Thursday, 18 de April de 2024 ISSN 1519-7670 - Ano 24 - nº 1283

Verdade, um produto em falta no Liberal

 Na terça-feira (7/3), a Assembléia Legislativa declarou o empresário Cecílio do Rego Almeida persona non grata ao Pará, por comandar a maior grilagem de terras do mundo, através da qual tenta se apropriar de 7 milhões de hectares do patrimônio público no vale do Xingu. Ao mesmo tempo, se solidarizou com cinco pessoas que foram ofendidas pelo dono da Construtora C. R. Almeida, justamente por se terem tornado uma barreira aos seus propósitos, defendendo o domínio do Estado sobre a área ameaçada de grilagem. Por essa atuação, mereceram o título de ‘defensores dos mais altos interesses do povo paraense’. A manifestação se originou de iniciativa da deputada Sandra Batista (PC do B), referendada por seus pares.

Na sexta-feira (10/3), O Liberal noticiou o fato numa página par (que é menos lida) do primeiro caderno, em nota sem qualquer destaque. Mas só fez referência a três dos personagens que receberam o apoio do parlamento estadual: o procurador federal Felício Pontes Júnior, o procurador estadual Carlos Alberto Lamarão Corrêa e o defensor público estadual Paraguassu Éleres. Omitiu o meu nome, o que não é de estranhar nem constitui novidade: ordem superior proíbe minha citação. No entanto, o jornal da família Maiorana também suprimiu do press-release distribuído pela assessoria de imprensa da Assembléia Legislativa, que reproduziu parcialmente, o nome do jornalista Carlos Mendes.

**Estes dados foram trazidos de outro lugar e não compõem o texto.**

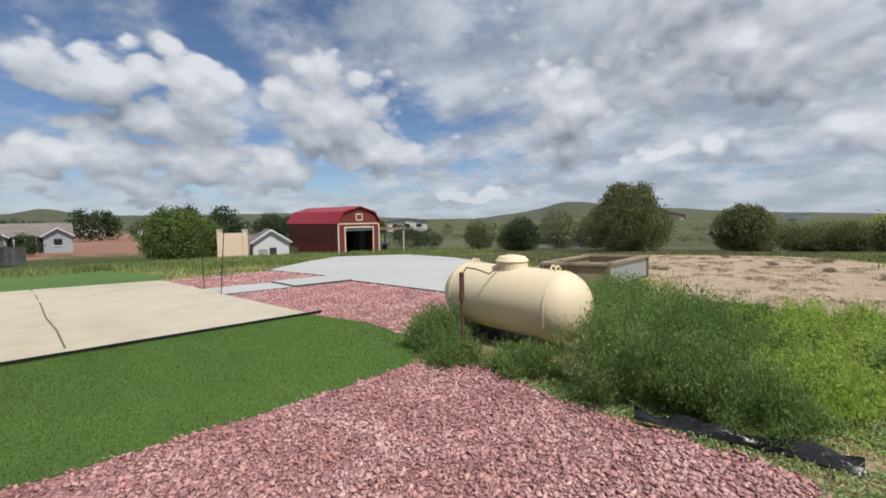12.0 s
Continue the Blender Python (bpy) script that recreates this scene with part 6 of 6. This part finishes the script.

Mendes é um dos mais antigos repórteres em atividade em O Liberal, além de ser correspondente em Belém de O Estado de S.Paulo. Já escreveu várias reportagens sobre a grilagem de Cecílio do Rego Almeida, todas publicadas em O Liberal. Se o jornal aprovou essas matérias, por que expurgou o nome de seu destacado funcionário do noticiário justamente quando ele recebe o apoio da Assembléia Legislativa?

Leitor desrespeitado

Uma hipótese é de que o jornal pode ter mudado de posição, substituindo o critério estritamente jornalístico, que o fez acolher as reportagens de Carlos Mendes, por um outro qualquer, que nada tem a ver com o conteúdo das matérias. Nesse caso, está – para todos os efeitos práticos – favorecendo um personagem que o Legislativo considera nocivo aos interesses do Pará, enquanto pune quem, por sua atuação em favor da causa pública, mereceu a solidariedade dos deputados.

Outra hipótese seria talvez uma atitude de defesa tácita: para não abrir o precedente de citar um jornalista e excluir o outro, o jornal pode ter preferido cortar logo os dois. Assim preveniria eventual demanda judicial que eu pudesse intentar para obrigar a empresa a me incluir no seu noticiário.

Para o público menos informado ou atento, ou para quem não se interessa por especulação, por mais fundamentada que seja, parecerá simplesmente que o Legislativo paraense se solidarizou apenas com os três servidores públicos, mas não com os dois jornalistas que mais têm combatido a grilagem da C. R. Almeida. Afinal, nossos nomes não aparecem na reconstituição jornalística dos fatos. Logo, há uma moção de censura ou uma restrição do parlamento ao nosso trabalho, o que, evidentemente, não é verdade.

Carlos Mendes, com a agravante de ser funcionário da casa, e eu fomos vítimas de um ato deliberado de censura da direção de redação de O Liberal. Houve dolo da parte de quem sabia que estava contrariando a verdade dos fatos e adulterando o material de divulgação que lhe foi transmitido e que acolheu, mas o desnaturando quando suprimiu os nomes de dois dos cinco cidadãos que receberam a solidariedade dos deputados. É claro que o jornal, perfeitamente consciente do que fazia, atingiu nossa honra, nossa dignidade e nosso conceito – pessoal e profissional. Está suscetível de ser levado aos tribunais para responder por seu ato de vilania.

Mas o leitor também foi desrespeitado. A direção de redação do jornal não tem o menor pudor de violentar a integridade dos fatos conforme sua vontade e conveniência. Priva a opinião pública de saber o que realmente acontece. Fornece-lhe a mais nefanda das informações: a informação truncada, manipulada, a meia-verdade que distorce mais do que a mentira assumida, aberta, escancarada.

O jornal perdeu o sentido de sua responsabilidade. Vive a se superar nessa sucessão de desrespeitos ao compromisso profissional, ético e moral. A que andar do subsolo da descrença descerá no próximo episódio?